Before making our way to the huge areas of lava rock, we stopped in to see Skull Cave. This one is named for the bones of antelope and mountain goats, bighorn sheep skulls, and two human skeletons discovered inside. It is a remnant of two very large lava tubes, one on top of the other. This allows cold winter air to be trapped inside and create a year-round ice floor on the lower level. Unfortunately after years of visitors bringing in dirt, the ice is now very dirty and the park has stopped allowing people to walk on it, as they hope to restore it somehow to the clear and pristine state it was once in.
The second important reason for the National Monument is the stronghold of the Modoc Indians, led by Captain Jack. For centuries this area was home to the Modoc Indians, who hunted in the valleys and mountains, fished in the rivers and lakes, and used the tules (reeds) that grew around the lake to make their homes, boats, and other items. Their way of life was changed forever by the arrival of settlers in the 1850s. After repeated confrontations and much bloodshed, the Bureau of Indian Affairs negotiated with all the Klamath bands in October 1864.
The settlers were relieved, but the negotiations were disastrous for the Modocs. They were asked to give up their homeland and live on a reservation with bands who were their traditional enemies. Finally, the Modocs agreed to try living on the reservation, but within a few months they began to leave. They returned to their old homes saying that they wanted a reservation for themselves on their ancestral land. Even more Modocs left the reservation in 1867.
By late 1872, the US Army was ordered to return the Modocs, by force if necessary, to the reservation. On the morning of November 29th, 1872, an Army patrol went out to bring in the Indians, but fighting broke out. Initially victorious, The Modocs, under the leadership of Captain Jack, drove off the troops and sought safety in the lava beds, where for almost five months, 52 warriors held off a growing army, eventually 20 times larger.
An effort to end the war by negotiation ended in even more bloodshed. Captain Jack killed General Canby, who was the only General killed by an Indian during the years of the American/Indian wars. He was pressured into doing so by his band, who believed that if the figurehead was killed, the soldiers would retreat. In reality, the opposite was true. When people heard what had happened, their sympathies lay with the Americans.
By late May almost all the Modocs had been captured, and on June 1, 1873, Captain Jack surrendered. On October 3, 1873, he and three other Modoc leaders were hanged. The remaining members of Jack’s band were sent to a reservation in Oklahoma.
We saw the cross commemorating General Canby’s place of death and walked the loop trail, highlighting the defensive stands of the Modocs, including cave ‘homes’ of the main leaders. Given how chilly and windy it was mid-May, the thought of being there during the winter months was wholly unappealing. It certainly gave us perspective of how determined these families were to try and keep their reservation and homeland in tact.

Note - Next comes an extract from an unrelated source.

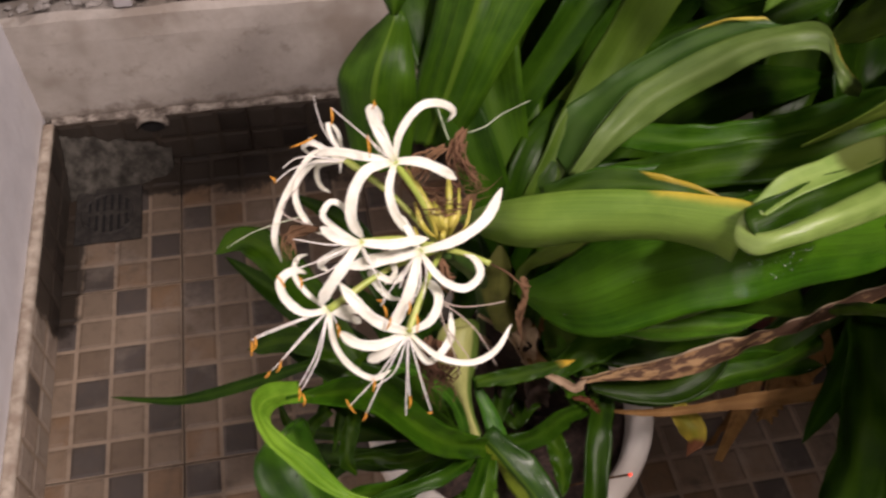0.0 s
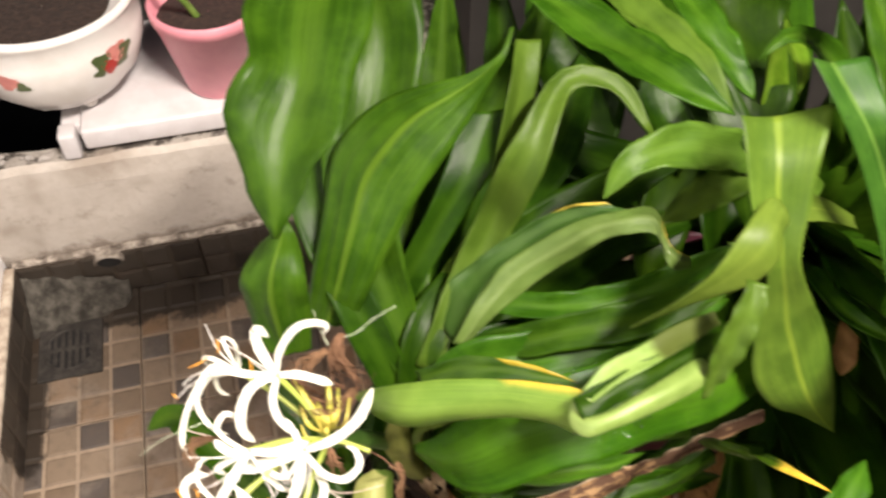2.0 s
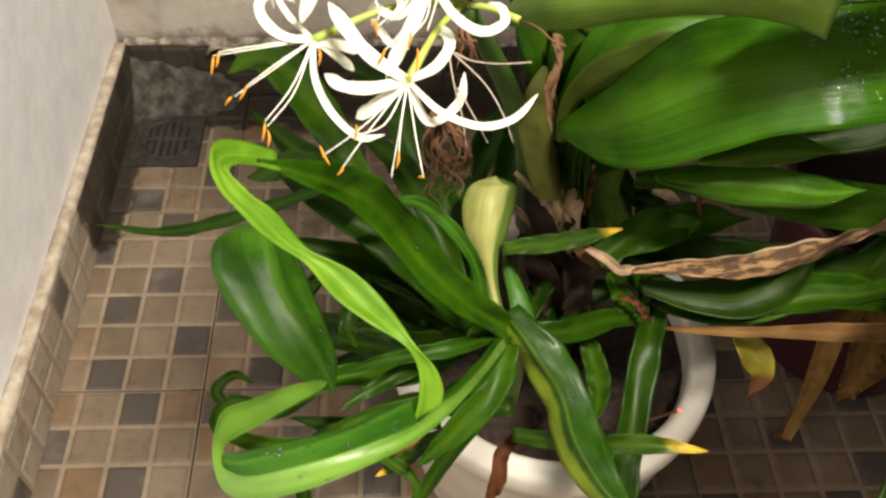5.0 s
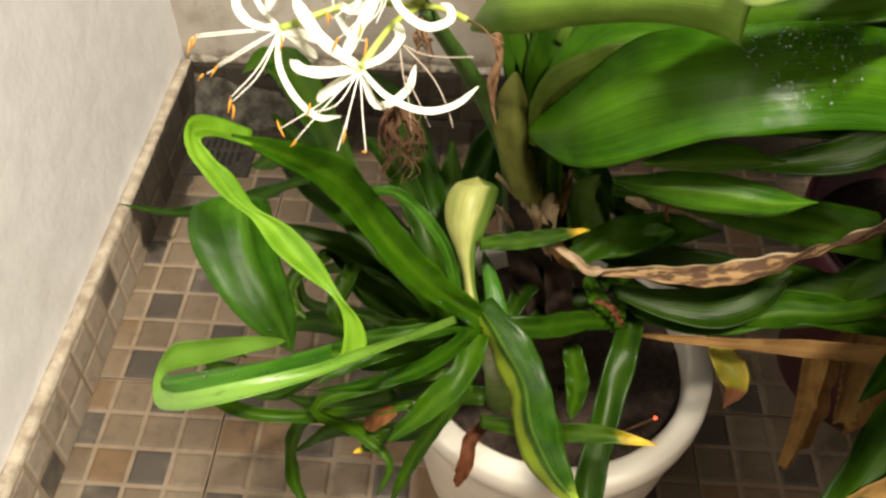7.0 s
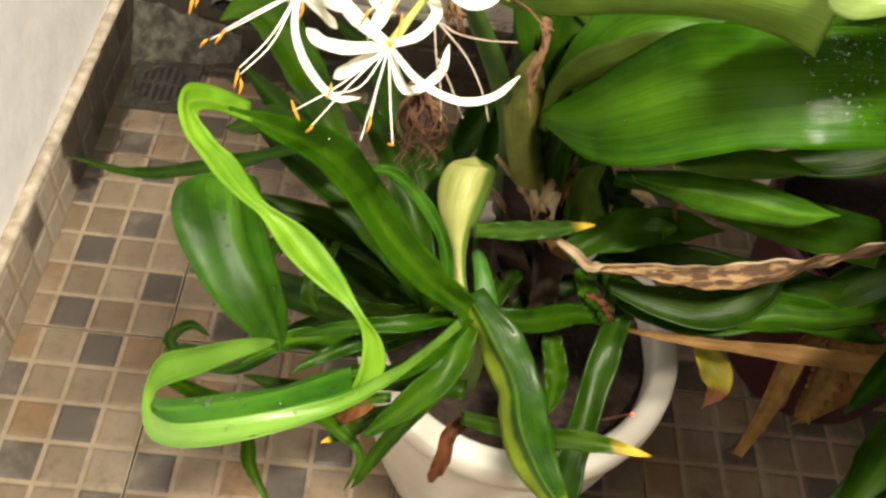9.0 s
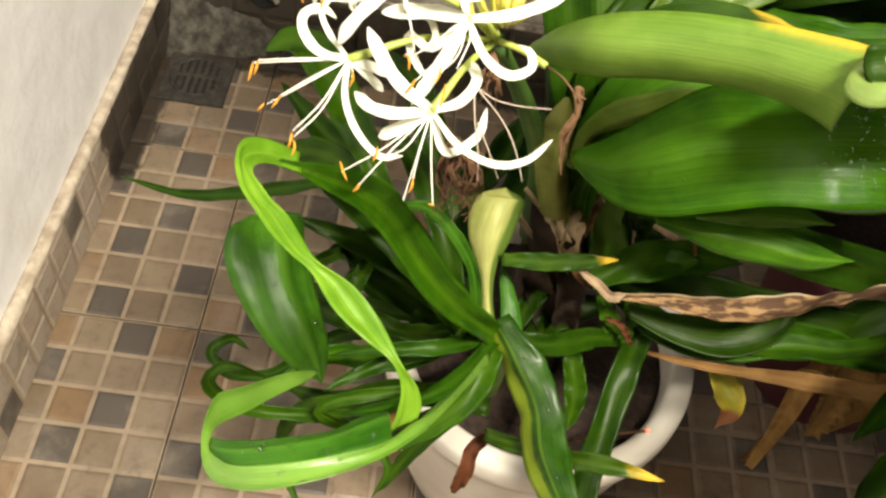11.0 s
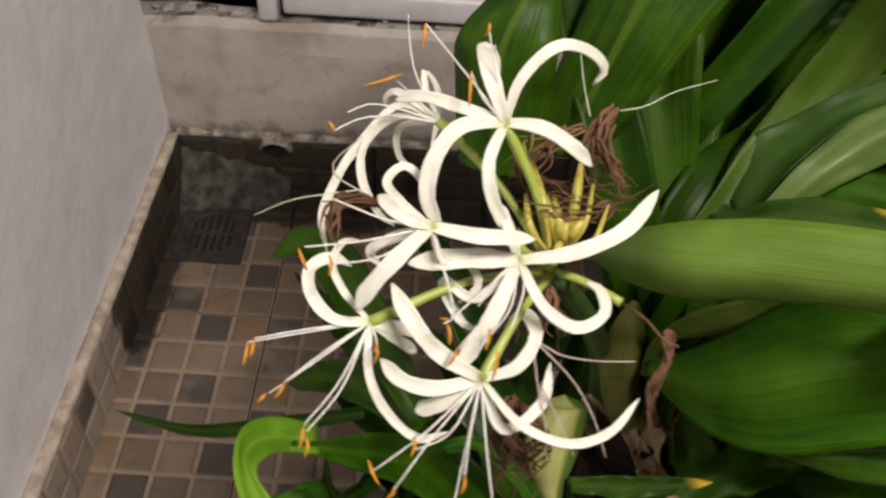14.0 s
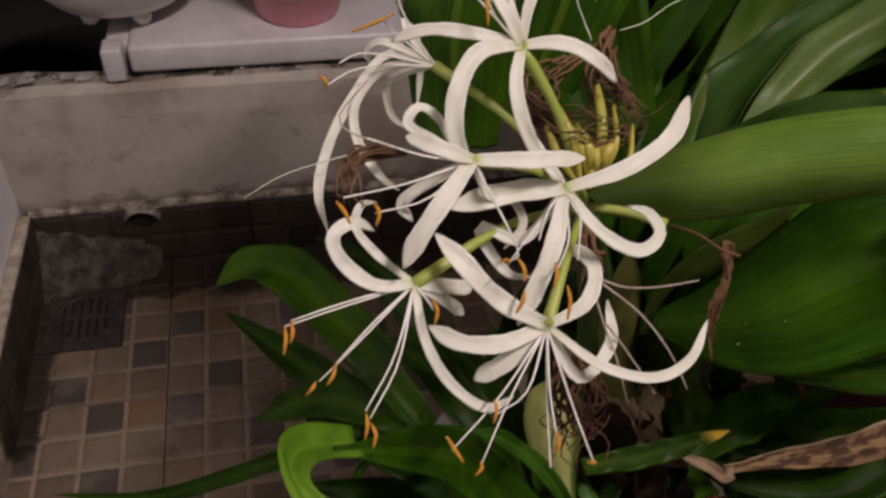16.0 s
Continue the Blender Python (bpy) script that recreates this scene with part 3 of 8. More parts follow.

Veterans of World Wars 1 and 2 were offered lots in this area for homesteads, their numbers were placed in a pickle jar and if they were lucky enough to be ‘picked’, they were given a lot on the land. To create these homesteads, Tule Lake was completely drained, so we had to kind of imagine what the area was like during the time of the Modocs and how the lake would have impacted their life and defensive standpoints. Jake is always so interested in these battles, I purchased the booklet and know he will read it more than once!
We learned a lot today and thoroughly enjoyed exploring this park.